→ EXERCISE DETAILS: Copy out the material below in full, but not its images.

→ PROVIDED MATERIAL:
########

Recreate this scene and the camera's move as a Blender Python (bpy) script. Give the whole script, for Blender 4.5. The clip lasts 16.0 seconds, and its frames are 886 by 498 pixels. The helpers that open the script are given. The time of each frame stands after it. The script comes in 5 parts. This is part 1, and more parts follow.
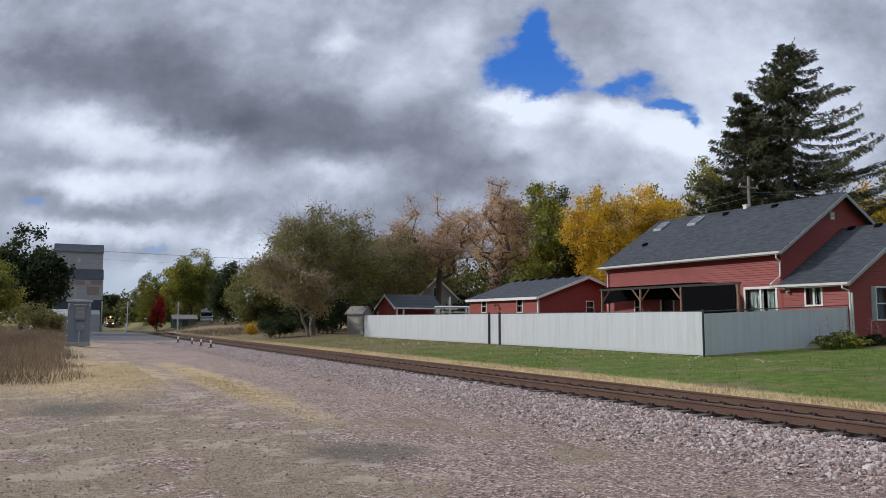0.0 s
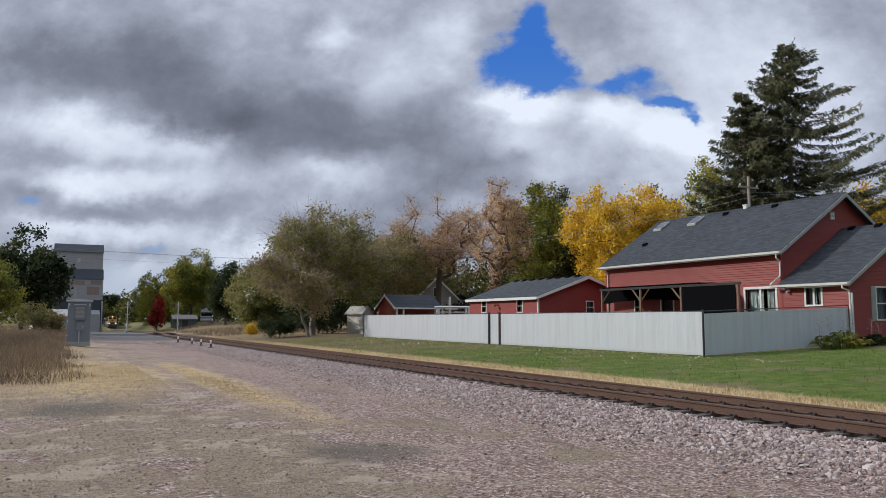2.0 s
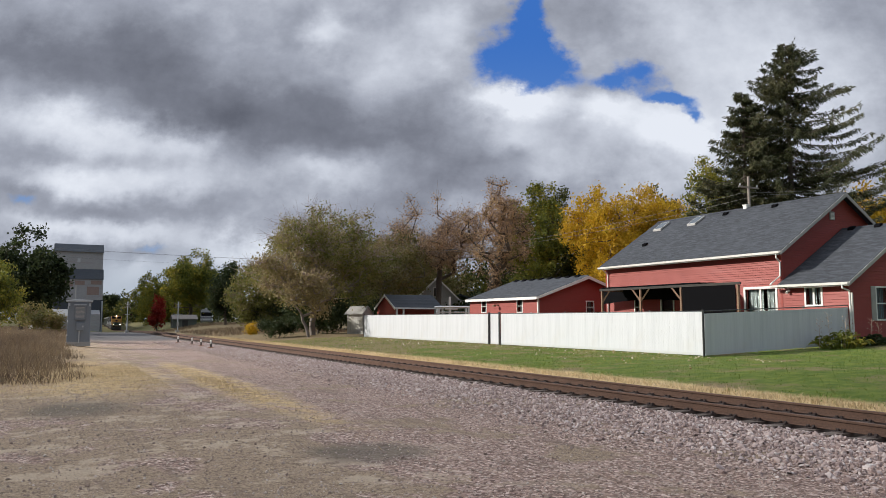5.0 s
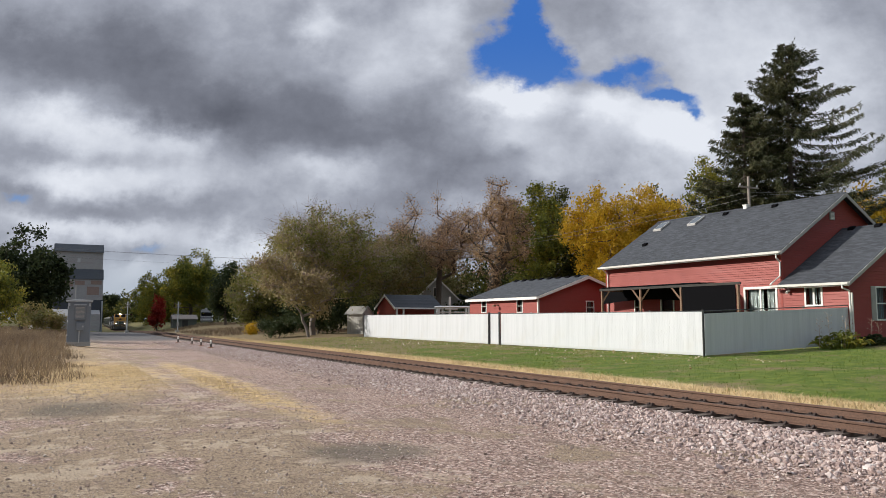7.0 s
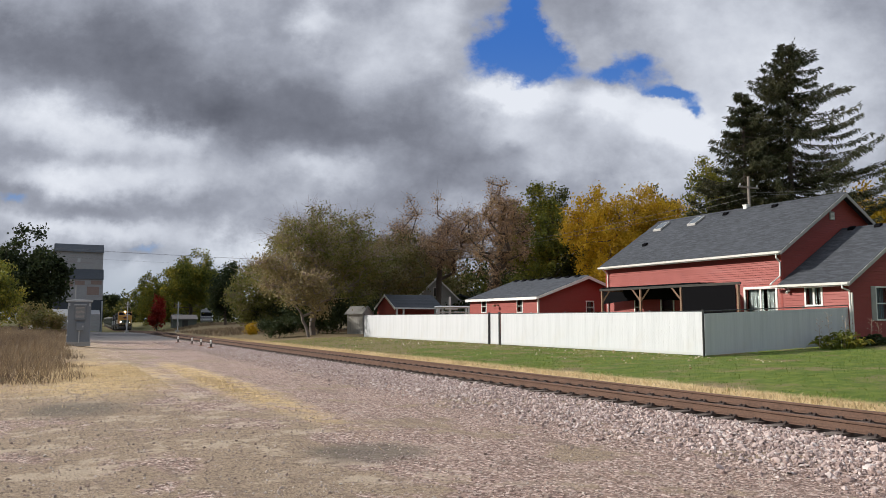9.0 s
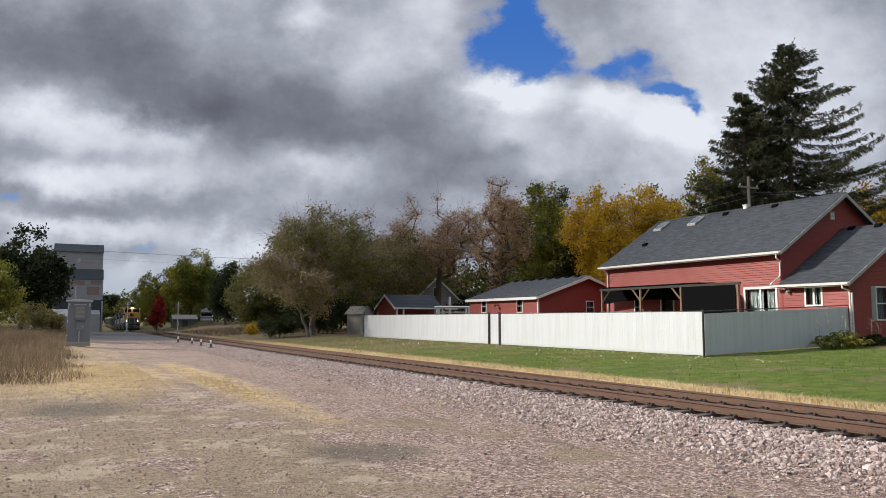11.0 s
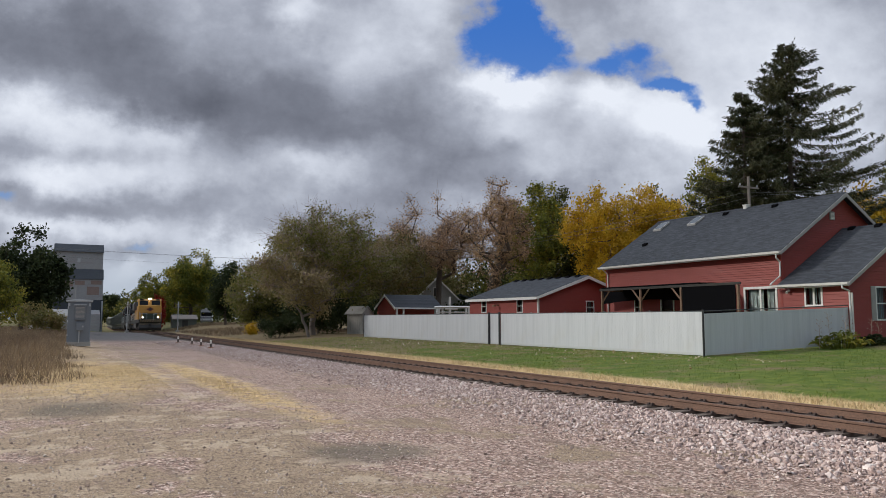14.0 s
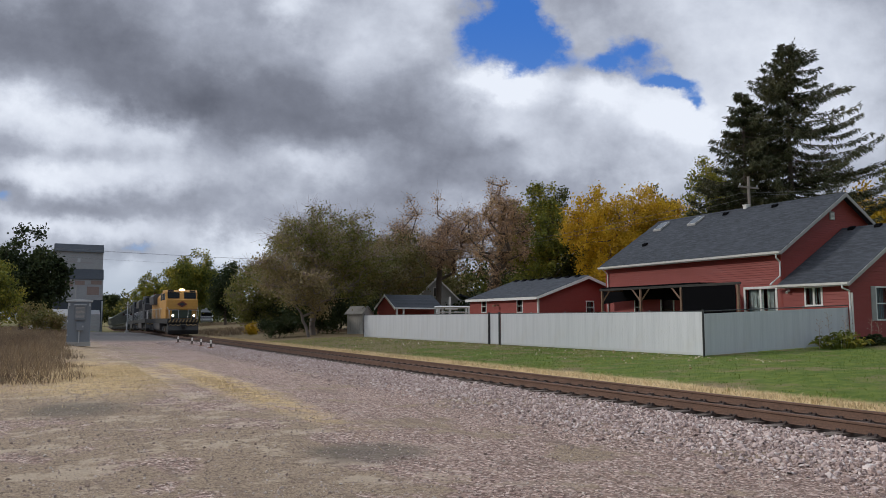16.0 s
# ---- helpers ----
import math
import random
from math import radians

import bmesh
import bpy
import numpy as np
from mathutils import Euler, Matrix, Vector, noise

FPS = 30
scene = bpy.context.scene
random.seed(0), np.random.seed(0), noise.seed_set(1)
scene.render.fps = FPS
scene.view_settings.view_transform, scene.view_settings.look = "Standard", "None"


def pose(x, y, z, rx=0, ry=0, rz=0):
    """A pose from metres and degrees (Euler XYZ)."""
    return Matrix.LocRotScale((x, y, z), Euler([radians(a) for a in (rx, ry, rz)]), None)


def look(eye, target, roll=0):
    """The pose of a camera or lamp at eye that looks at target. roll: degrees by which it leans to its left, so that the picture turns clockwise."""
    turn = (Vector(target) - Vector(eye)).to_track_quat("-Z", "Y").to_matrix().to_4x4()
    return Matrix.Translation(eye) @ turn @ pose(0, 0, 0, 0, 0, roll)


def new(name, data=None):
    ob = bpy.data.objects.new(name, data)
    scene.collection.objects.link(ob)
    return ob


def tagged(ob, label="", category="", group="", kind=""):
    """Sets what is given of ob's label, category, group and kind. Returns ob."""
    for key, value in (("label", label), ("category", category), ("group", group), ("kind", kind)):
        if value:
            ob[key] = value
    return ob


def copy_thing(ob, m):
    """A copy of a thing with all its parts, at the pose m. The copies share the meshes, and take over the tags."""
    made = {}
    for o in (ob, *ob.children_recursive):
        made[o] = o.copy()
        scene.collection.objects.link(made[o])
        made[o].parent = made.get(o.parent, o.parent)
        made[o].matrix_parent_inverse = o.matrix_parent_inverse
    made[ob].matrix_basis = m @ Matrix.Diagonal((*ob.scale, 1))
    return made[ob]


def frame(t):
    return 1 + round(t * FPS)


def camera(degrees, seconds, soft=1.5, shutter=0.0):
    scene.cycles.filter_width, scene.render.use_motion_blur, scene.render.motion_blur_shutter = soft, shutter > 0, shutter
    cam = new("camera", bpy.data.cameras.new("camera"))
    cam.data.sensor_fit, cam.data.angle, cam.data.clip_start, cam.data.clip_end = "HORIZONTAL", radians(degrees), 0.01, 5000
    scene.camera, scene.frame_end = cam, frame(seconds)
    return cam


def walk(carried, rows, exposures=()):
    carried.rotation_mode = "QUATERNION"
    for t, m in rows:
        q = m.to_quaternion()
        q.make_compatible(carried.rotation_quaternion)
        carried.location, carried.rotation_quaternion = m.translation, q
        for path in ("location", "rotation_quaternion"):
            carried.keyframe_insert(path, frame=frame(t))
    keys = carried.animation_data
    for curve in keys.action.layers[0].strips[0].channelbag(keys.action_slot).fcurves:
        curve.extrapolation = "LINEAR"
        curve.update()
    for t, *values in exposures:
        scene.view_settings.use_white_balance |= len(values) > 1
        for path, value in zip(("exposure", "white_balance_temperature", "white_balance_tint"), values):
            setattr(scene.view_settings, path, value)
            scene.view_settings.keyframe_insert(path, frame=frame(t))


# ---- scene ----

########

→ FULL OUTPUT:
Recreate this scene and the camera's move as a Blender Python (bpy) script. Give the whole script, for Blender 4.5. The clip lasts 16.0 seconds, and its frames are 886 by 498 pixels. The helpers that open the script are given. The time of each frame stands after it. The script comes in 5 parts. This is part 1, and more parts follow.
0.0 s
2.0 s
5.0 s
7.0 s
9.0 s
11.0 s
14.0 s
16.0 s
# ---- helpers ----
import math
import random
from math import radians

import bmesh
import bpy
import numpy as np
from mathutils import Euler, Matrix, Vector, noise

FPS = 30
scene = bpy.context.scene
random.seed(0), np.random.seed(0), noise.seed_set(1)
scene.render.fps = FPS
scene.view_settings.view_transform, scene.view_settings.look = "Standard", "None"


def pose(x, y, z, rx=0, ry=0, rz=0):
    """A pose from metres and degrees (Euler XYZ)."""
    return Matrix.LocRotScale((x, y, z), Euler([radians(a) for a in (rx, ry, rz)]), None)


def look(eye, target, roll=0):
    """The pose of a camera or lamp at eye that looks at target. roll: degrees by which it leans to its left, so that the picture turns clockwise."""
    turn = (Vector(target) - Vector(eye)).to_track_quat("-Z", "Y").to_matrix().to_4x4()
    return Matrix.Translation(eye) @ turn @ pose(0, 0, 0, 0, 0, roll)


def new(name, data=None):
    ob = bpy.data.objects.new(name, data)
    scene.collection.objects.link(ob)
    return ob


def tagged(ob, label="", category="", group="", kind=""):
    """Sets what is given of ob's label, category, group and kind. Returns ob."""
    for key, value in (("label", label), ("category", category), ("group", group), ("kind", kind)):
        if value:
            ob[key] = value
    return ob


def copy_thing(ob, m):
    """A copy of a thing with all its parts, at the pose m. The copies share the meshes, and take over the tags."""
    made = {}
    for o in (ob, *ob.children_recursive):
        made[o] = o.copy()
        scene.collection.objects.link(made[o])
        made[o].parent = made.get(o.parent, o.parent)
        made[o].matrix_parent_inverse = o.matrix_parent_inverse
    made[ob].matrix_basis = m @ Matrix.Diagonal((*ob.scale, 1))
    return made[ob]


def frame(t):
    return 1 + round(t * FPS)


def camera(degrees, seconds, soft=1.5, shutter=0.0):
    scene.cycles.filter_width, scene.render.use_motion_blur, scene.render.motion_blur_shutter = soft, shutter > 0, shutter
    cam = new("camera", bpy.data.cameras.new("camera"))
    cam.data.sensor_fit, cam.data.angle, cam.data.clip_start, cam.data.clip_end = "HORIZONTAL", radians(degrees), 0.01, 5000
    scene.camera, scene.frame_end = cam, frame(seconds)
    return cam


def walk(carried, rows, exposures=()):
    carried.rotation_mode = "QUATERNION"
    for t, m in rows:
        q = m.to_quaternion()
        q.make_compatible(carried.rotation_quaternion)
        carried.location, carried.rotation_quaternion = m.translation, q
        for path in ("location", "rotation_quaternion"):
            carried.keyframe_insert(path, frame=frame(t))
    keys = carried.animation_data
    for curve in keys.action.layers[0].strips[0].channelbag(keys.action_slot).fcurves:
        curve.extrapolation = "LINEAR"
        curve.update()
    for t, *values in exposures:
        scene.view_settings.use_white_balance |= len(values) > 1
        for path, value in zip(("exposure", "white_balance_temperature", "white_balance_tint"), values):
            setattr(scene.view_settings, path, value)
            scene.view_settings.keyframe_insert(path, frame=frame(t))


# ---- scene ----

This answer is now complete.